Editorials

Penny-Wise, Pound-Foolish By BECKY O'MALLEY

Editorial
Friday April 15, 2005

Next week’s Berkeley City Council agenda contains a proposal from City Manager Phil Kamlarz, generated at the City Council’s behest, for cost-cutting by cutting down on a large percentage of Berkeley’s commission meetings. For example, he recommends that the Commission on Disabilities should meet only quarterly, instead of monthly, and that the Public Works Commission should meet only every other month. If adopted, this proposal would cause a dramatic change in Berkeley’s long and proud tradition of citizen participation in government.  

And how much money would this save? The report tallies the fiscal impacts of the recommendation as “saving staffing costs equivalent to two FTE positions.” No dollar figure is given, but for humor let’s just say that the staff positions eliminated are in the $100,000-plus category, a level enjoyed by more than 150 City of Berkeley staffers when benefits and overtime are factored in. And then let’s double that to account for overhead. Saved? A maximum of $400,000, and that’s if (a big if) the positions cut are at this top level. More likely, the staff time saved is not in the high price brackets, but in the $60K ranks, where savings would net out to around $300,000, or less than it costs to buy any house in Berkeley these days.  

The proposal is a classic example of being penny-wise and pound-foolish. Many of the volunteers who serve on city commissions, on their own time and without compensation, are better educated and better versed in their subject matter than city employees at any pay level, or than the average councilmember. The city benefits hugely from their contributions. 

Take the Public Works Commission as an example.
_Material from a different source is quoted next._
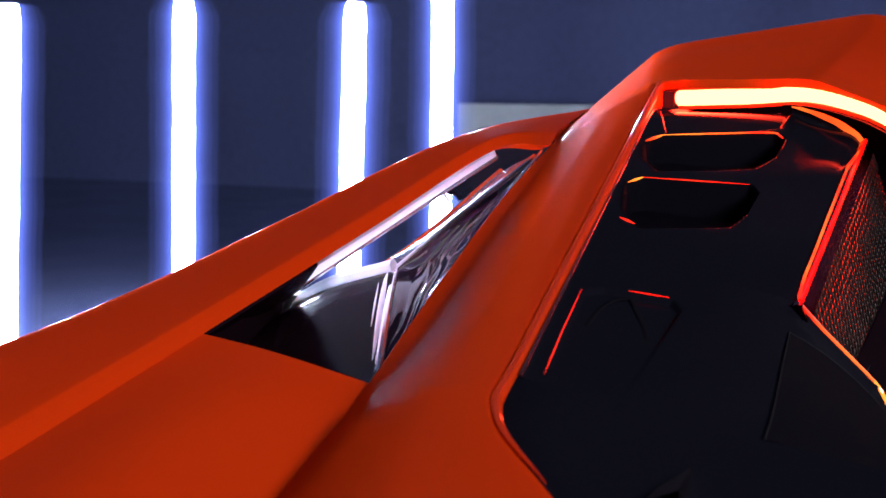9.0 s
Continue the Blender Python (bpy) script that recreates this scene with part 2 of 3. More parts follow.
def deck(x, y, lift=0.0):
    """A point on the rear deck, which falls to the rear and to the middle and curls up to the brake light."""
    ys = float(np.interp(abs(x), (0.20, 0.289, 0.36, 0.44), (1.490, 1.482, 1.518, 1.550)))
    z = 0.660 + 0.234 * y + 0.149 * abs(x) + 3.27 * max(0.0, y - ys + 0.195) ** 3
    if z > 1.050:
        z = 1.050 + 0.016 * math.tanh((z - 1.050) / 0.016)
    return (x, y, z + lift)


# ---------------------------------------------------------------- hall
FLOOR_Z = -0.45


def hall():
    fl = part("floor", box(-24, 20, -12, 27, FLOOR_Z - 0.1, FLOOR_Z), FLOOR, smooth=False)
    tagged(fl, "dark polished hall floor", "floor", kind="structure")
    # south and east walls are unseen, added to close the hall for reflections
    for name, b in (("wall_north", (-24, 20, 27, 27.3)), ("wall_south", (-24, 20, -12.3, -12)), ("wall_west", (-24.3, -24, -12.3, 27.3)), ("wall_east", (20, 20.3, -12.3, 27.3))):
        tagged(part(name, box(b[0], b[1], b[2], b[3], FLOOR_Z, 7), WALL, smooth=False), "dark navy hall wall", "wall", kind="structure")
    # unseen ceiling, added; its charcoal keeps the deck's reflections dark
    tagged(part("ceiling", box(-24, 20, -12, 27, 7, 7.2), CEIL, smooth=False), "dark hall ceiling", "ceiling", kind="structure")
    tagged(part("backdrop", box(-11.3, 15, 25.4, 25.6, FLOOR_Z, 1.37, 0.02), PALE, smooth=False), "pale low wall along the far end of the hall", "wall", kind="structure")
    st = part("display_stage", box(-1.45, 1.45, -0.9, 4.8, FLOOR_Z, 0.0, 0.02), SATIN)
    tagged(st, "low black display stage under the car", "stage", kind="structure")


hall()
# unseen lamp added to bring up the pale far wall
area_lamp("far_wall_fill_lamp", (1.6, 24.2, 2.3), (1.6, 25.5, 0.2), 9, 0.4, 50, (1.0, 0.97, 0.92))


def light_tube(x, y, top, r, lean):
    e = new("light_tube")
    tagged(e, "upright glowing white light tube on a black foot", "light tube", "light tubes behind the car")
    e.location = (x, y, FLOOR_Z)
    top -= FLOOR_Z
    n = 24
    path = [(lean * (i / n - 0.5) + 0.03 * r * math.sin(i * 0.9 + x), 0, 0.03 + (top - 0.03) * i / n) for i in range(n + 1)]
    radii = [r * (1 + 0.015 * math.sin(i * 1.7 + y)) for i in range(n + 1)]
    radii[0] = radii[-1] = 0.8 * r
    part("tube", rod(path, radii, 20), TUBE, e)
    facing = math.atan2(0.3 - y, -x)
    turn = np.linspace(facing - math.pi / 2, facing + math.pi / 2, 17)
    # shells added round the tube put its blue halo into the shape
    for size, mat in HALOS:
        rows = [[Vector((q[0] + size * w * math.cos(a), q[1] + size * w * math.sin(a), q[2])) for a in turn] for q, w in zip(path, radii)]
        part("halo", sheet(rows), mat, e, "blue translucent shell in place of the tube's halo")
    part("foot", rod([(0, 0, 0), (0, 0, 0.02), (0, 0, 0.03), (0, 0, 0.04)], [0.17, 0.17, 0.09, 0.09], 24), SATIN, e, "round black foot")


light_tube(-4.40, 5.00, 1.515, 0.043, 0.05)
light_tube(-5.54, 8.00, 1.80, 0.064, 0.00)
light_tube(-3.25, 6.05, 1.585, 0.049, 0.03)
light_tube(-4.27, 9.30, 2.9, 0.067, -0.02)
# unseen tubes added beside the car to brighten the strip at the side window
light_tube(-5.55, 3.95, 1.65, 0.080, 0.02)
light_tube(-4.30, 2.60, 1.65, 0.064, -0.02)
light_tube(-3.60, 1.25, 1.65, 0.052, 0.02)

# ---------------------------------------------------------------- car
car = new("sports_car")
tagged(car, "orange sports car with gloss black engine deck and lit brake light", "car")


def roof():
    lanes = [
        [(0.0, 1.515, 1.068), (0.0, 1.85, 1.135), (0.0, 2.30, 1.185), (0.0, 2.85, 1.150)],
        [(0.195, 1.500, 1.062), (0.20, 1.85, 1.135), (0.21, 2.25, 1.188), (0.25, 2.85, 1.145)],
        [(0.287, 1.475, 1.098), (0.30, 1.85, 1.165), (0.33, 2.20, 1.212), (0.36, 2.85, 1.140)],
        [(0.467, 1.548, 1.098), (0.54, 1.82, 1.140), (0.577, 2.06, 1.156), (0.56, 2.85, 1.100)],
        [(0.540, 1.425, 1.030), (0.596, 1.68, 1.058), (0.632, 1.93, 1.066), (0.66, 2.85, 0.985)],
    ]
    lanes = [smooth_curve(l, 10) for l in lanes]
    rows = []
    for k in range(len(lanes[0])):
        half = [l[k] for l in lanes]
        full = [Vector((-p.x, p.y, p.z)) for p in half[::-1]] + half[1:]
        rows.append(rounded(full, [0.16, 0.10, 0.35, 0.40, 0.35, 0.10, 0.16], 6))
    part("roof", sheet(rows, 0.010), ORANGE, car, "orange roof with two raised ridges", angle=50)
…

The city staff and/or elected officials were ready to give away—free—the air rights for the University of California’s much-desired bridge over Hearst Street, until Public Works commissioners with legal training, on their own time and with no help from city legal staff, did legal research which showed that city ordinances regarding encroachment on city streets provide the city with a strong bargaining position vis à vis UC. If a deal can be made, this might easily translate into compensatory payments from UC to the city approaching the $300,000 which would be saved by axing commission meetings. (Some citizens, of course, would prefer no bridge at all, and their position is also bolstered by the research done by Public Works commissioners.) And that’s just one case. 

Jonathan Schell, in the April 25 issue of The Nation, has a chilling discussion of how the concept of civil society, which he calls “the international movement for democracy that brought down several dozen dictatorships of every possible description” is now threatened by what he calls “a shadow civil society”--a kind of false democracy which is starting to “merge … imperceptibly with the real one.” He calls out the fake “town meetings” staged for Bush as cases in point.  

At the local level, citizen participation in government is constantly at risk from similar impulses. Officials, both hired and elected, are all too ready to tell citizens in “town meetings” that “we feel your pain” without actually swerving in any way from their pre-conceived agenda. Ever-cynical observers have suggested that city staffers and some councilmembers have gleefully seized on budget problems as a good excuse for getting rid of a major source of irritation, mouthy commissions which don’t know their place. We won’t comment on this theory, except to say that it’s conceivable. 

But we do know that the current commission system allows about 400 Berkeleyans to participate in the process of governance at any one time, with a much larger number taking part in a five or 10-year period To give up the huge benefits to the civic culture and the civic pocketbook which this participation provides, in return for only two FTEs in financial savings, would, in the Biblical phrase, be trading our birthright for a mess of pottage. There are other ways for the city to save three or four hundred thousand dollars.